Comment les gens sont-ils indemnisés pour la perte de leurs terres et de leurs récoltes ?
Aucune des communautés déplacées avec lesquelles nous nous sommes entretenus n’a été indemnisée pour la perte de leurs terres, seulement pour les récoltes et les arbres qui y poussaient. Le PAHS fait valoir que parce que ces terres étaient des propriétés coutumières, les gens n’ont pas droit à une compensation, une position qui constitue une violation des normes internationales. Souapiti n’a pas non plus fourni aux résidents déplacés des terres cultivables de substitution. En lieu et place, elle a promis de les aider à cultiver plus efficacement leurs terres restantes et à trouver de nouvelles sources de revenus, comme la pêche. Jusqu’à présent, cependant, les résidents déplacés n’ont reçu aucune assistance de cet ordre.
Il est vrai que certaines personnes ont été indemnisées pour la perte d’arbres fruitiers et de cultures. Mais la façon dont cette compensation a été calculée n’est pas claire. Les reçus que nous avons examinés ne précisaient pas le nombre d’arbres possédés par une famille ou s’il s’agissait de jeunes plants ou déjà fructifères, ce qui affecterait leur valeur marchande. Les documents ne fournissent pas non plus de détails sur le nombre de cultures enregistrées dans le cadre d’un inventaire. Et beaucoup de personnes dédommagées estiment que leur compensation n’est pas proportionnelle à leurs pertes.
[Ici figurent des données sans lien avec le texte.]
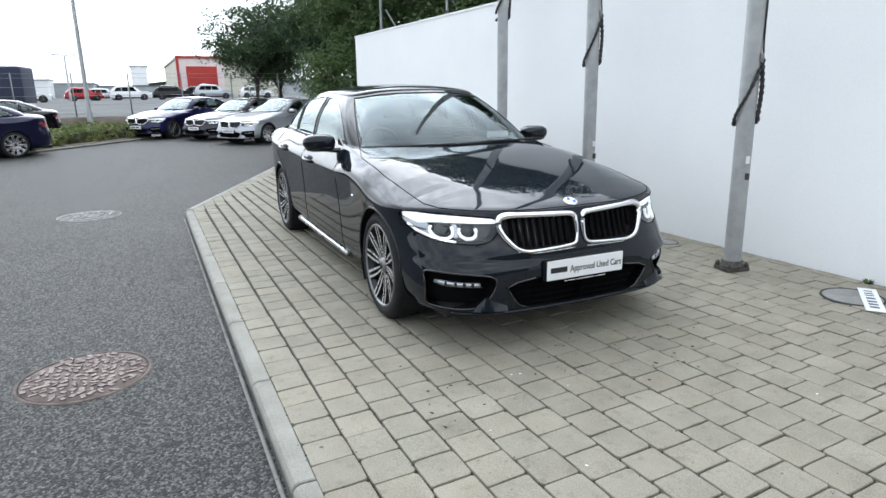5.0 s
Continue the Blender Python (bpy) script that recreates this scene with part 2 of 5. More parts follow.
M_ROAD_FAR = surface("worn_grey_tarmac", (0.10, 0.104, 0.105), (0.15, 0.154, 0.155), 0.3, 30, 0.95, 0, 0.2, 0.003, spec=0.1)
M_RED = surface("red_cladding", (0.30, 0.012, 0.009), (0.38, 0.02, 0.013), 0.5, 12, 0.5, 0, 0.1, 0.002)
M_CREAM = surface("cream_cladding", (0.47, 0.45, 0.37), (0.56, 0.54, 0.46), 0.5, 12, 0.6, 0, 0.1, 0.002)
M_GREY_SHED = surface("grey_shed_cladding", (0.30, 0.33, 0.35), (0.42, 0.45, 0.47), 0.3, 12, 0.6, 0, 0.1, 0.002)
M_PINK = surface("pale_pink_frame", (0.60, 0.50, 0.49), (0.68, 0.60, 0.58), 0.5, 12, 0.6, 0, 0.1, 0.002)
M_WIRE = plain("fence_wire", (0.22, 0.23, 0.23), 0.5, 0.6)


# ---- mesh helpers ----
def mesh_of(name, verts, faces, material, smooth=False):
    me = bpy.data.meshes.new(name)
    me.from_pydata([tuple(v) for v in verts], [], faces)
    me.materials.append(material)
    if smooth:
        me.polygons.foreach_set("use_smooth", [True] * len(me.polygons))
    me.update()
    return me


def part(name, me, parent=None, label="", m=None):
    """Link a mesh (or a finished bmesh with its material) as one object under a thing or part."""
    ob = new(name, me)
    if parent is not None:
        ob.parent = parent
    if m is not None:
        ob.matrix_basis = m
    if label:
        ob["label"] = label
    return ob


def bm_mesh(name, bm, material, smooth=False):
    me = bpy.data.meshes.new(name)
    bm.to_mesh(me)
    bm.free()
    me.materials.append(material)
    if smooth:
        me.polygons.foreach_set("use_smooth", [True] * len(me.polygons))
    return me


def empty(name, m=None):
    ob = new(name)
    if m is not None:
        ob.matrix_basis = m
    return ob


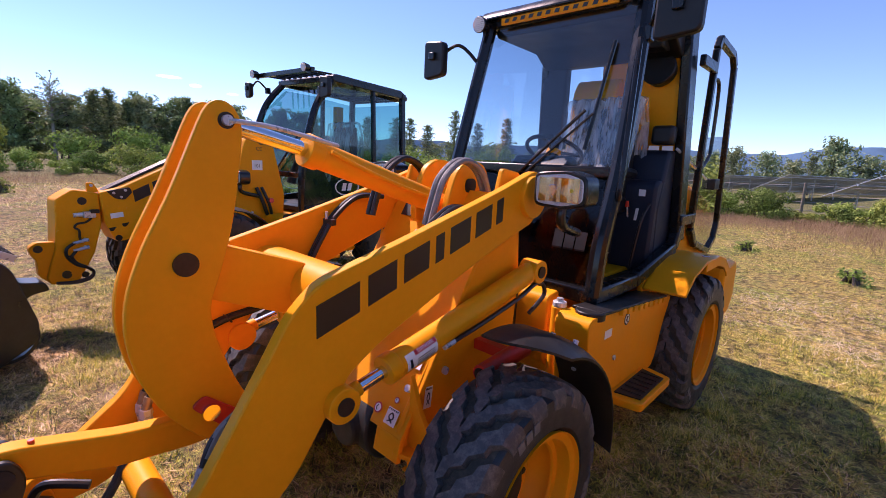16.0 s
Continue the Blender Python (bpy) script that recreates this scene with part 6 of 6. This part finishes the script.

Existe-t-il des moyens de faire appel ?
Les gens ont adressé de nombreuses lettres aux autorités locales et nationales, le plus souvent en vain. Le PAHS reconnaît qu’au cours du processus initial de déplacement, aucun mécanisme formel de plainte n’avait été prévu, et que les gens n’avaient pas accès à des conseils juridiques indépendants. Récemment, les responsables du barrage se sont enquis auprès des communautés de leurs griefs et de leurs besoins. Mais les efforts concrets déployés n’ont pas résolu les problèmes de réinstallation initiaux, comme l’insuffisance des terres de substitution pour les communautés affectées, et le manque de solutions leur permettant de rétablir de manière adéquate leurs moyens de subsistance. Les mêmes pratiques problématiques se poursuivent.
Quelles obligations de surveillance la Chine a-t-elle en tant qu’investisseur dans le projet ?
Le barrage fait partie de l’Initiative Ceinture et Route (« Belt and Road Initiative », BRI) de la Chine, un investissement de mille milliards de dollars dans des infrastructures qui couvre environ 70 pays. Bien que le gouvernement guinéen gère le processus de réinstallation lui-même, le barrage est construit par une entreprise chinoise – China International Water & Electric Corporation (CWE), une filiale du deuxième plus grand constructeur de barrages au monde, la société étatique China Three Gorges Corporation – et est financé par la Banque d’export-import de la Chine (Eximbank).
Suite aux critiques au sujet de l’impact environnemental et social de certains projets BRI, il est important que les compagnies et banques chinoises impliquées dans de tels projets BRI en Afrique fassent le maximum d’effort pour respecter les droits humains. Nos recherches ont permis de constater que CWE et Eximbank ont développé leurs propres politiques qui, en principe, les engagent à adopter des pratiques environnementales et sociales plus viables. Ils devraient donc superviser plus étroitement la gestion par le gouvernement guinéen du processus de réinstallation et offrir leur expertise et leurs ressources pour garantir le respect des droits des communautés déplacées.
Que faut-il faire pour que le barrage de Souapiti et des chantiers similaires à l’avenir s’avèrent moins dévastateurs pour les communautés touchées ?
D’abord et avant toute chose, compte tenu de leur impact sur les droits humains, sociaux et environnementaux, le gouvernement devrait déterminer si tous les projets hydroélectriques prévus en Guinée sont nécessaires et raisonnables. Là où des barrages sont construits, le gouvernement doit s’assurer du respect de toutes les normes nationales et internationales lors du processus de réinstallation. En outre, l’indemnisation que les personnes déplacées doivent recevoir doit être équitable et transparente, et ceux qui ont été réinstallés disposer de suffisamment de terres pour retrouver leurs moyens de subsistance et se voir accorder leur propriété légale. Enfin, il est essentiel que le gouvernement prenne au sérieux les préoccupations des personnes touchées. Si les griefs des déplacés sont ignorés, les projets d’infrastructure à grande échelle appauvriront encore davantage des communautés déjà vulnérables.